Originally Posted by
Balanbam00
In the post #124, (B T ) writes, ''Jewish settlers in occupied Palestine''
When Was the "Palestinian People" Created?
All people born in British Mandatory Palestine between 1923-1948 (today's Israel) had "Palestine" stamped on their passports at the time. But when they were called Palestinians, the Arabs were offended. They complained: "We are not Palestinians, we are Arabs. The Palestinians are the Jews". When Israel declared independence on May 14, 1948, five Arab armies joined up to try to kill the infant nation Israel in its crib.
After invading Arab armies were routed and the Arabs who had fled the war wanted to return, they were considered a fifth column and not invited back. The Arabs who had loyally remained in Israel during the war, however, and their descendants, are still there and make up one fifth of the population. They are known as Israeli Arabs; they have the same rights as Christians and Jews, except they are not required to serve in the army unless they wish to.
Israeli Arabs have their own political parties. They serve as members of Knesset and are employed in all professions. The moral is, or should be: Do not start a war unless you are prepared to lose it -- as the Arabs in and around Israel have done repeatedly, in 1947-48, 1967 and 1973.
Incidentally, the land that was being held in trust for the Jews in the British Mandate for Palestine initially included all of what is now the Kingdom of Jordan, which was granted its independence in 1946 as the Kingdom of Transjordan.
Prior to the establishment of the state of Israel in 1948, there were no "Palestinians." As the prominent Lebanese-American historian and Mideast expert Philip Hitti stated in his testimony before the 1946 Anglo-American Committee of Inquiry: "There is no such thing as Palestine in history, absolutely not."
Authors Guy Millière and David Horowitz elaborate on this in their 2015 book, Comment le peuple palestinien fut inventé ("How the Palestinian People Were Invented"), illustrating that the purpose of the fabrication was "to transform a population into a weapon of mass destruction against Israel and the Jewish people, to demonize Israel, and to give totalitarianism and anti-Semitism renewed means of action."
The ploy for a while worked beyond expectations. The term "Palestinians" was used across the world -- including in Israel -- to define the Arabs living in the West Bank and Gaza; it is often employed also to describe Arabs with Israeli citizenship. The narrative that the Jews displaced them by establishing a state completely contradicts the facts.

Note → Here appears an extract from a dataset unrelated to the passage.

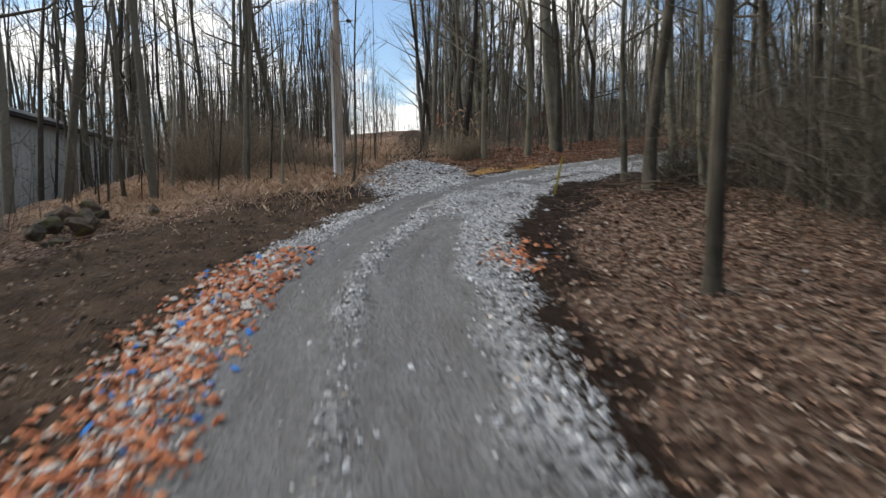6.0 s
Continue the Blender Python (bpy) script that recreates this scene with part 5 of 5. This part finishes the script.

What are these facts? When was the "Palestinian people" actually created? Simply using the Google Ngram Viewer provides the answer.
Ngram is a database that charts the frequency that a given phrase appears in books published between the years 1500 to 2008. When a user enters the word phrases "Palestinian people" and "Palestinian state" into the Ngram search bar, he discovers that they began appearing only in 1960.
In his November 2, 1917 letter to Walter Rothschild, the leader of Britain's Jewish community, Foreign Secretary Lord Balfour wrote:
"His Majesty's government view with favour the establishment in Palestine of a national home for the Jewish people, and will use their best endeavours to facilitate the achievement of this object, it being clearly understood that nothing shall be done which may prejudice the civil and religious rights of existing non-Jewish communities in Palestine [emphasis added], or the rights and political status enjoyed by Jews in any other country."
PLO leader Zuheir Mohsen, who, in a March 1977 interview with the Dutch newspaper Trouw, stated:
"The Palestinian people does not exist. The creation of a Palestinian state is only a means for continuing our struggle against the state of Israel for our Arab unity. In reality, today there is no difference between Jordanians, Palestinians, Syrians and Lebanese. Only for political and tactical reasons do we speak today about the existence of a Palestinian people, since Arab national interests demand that we posit the existence of a distinct Palestinian people to oppose Zionism.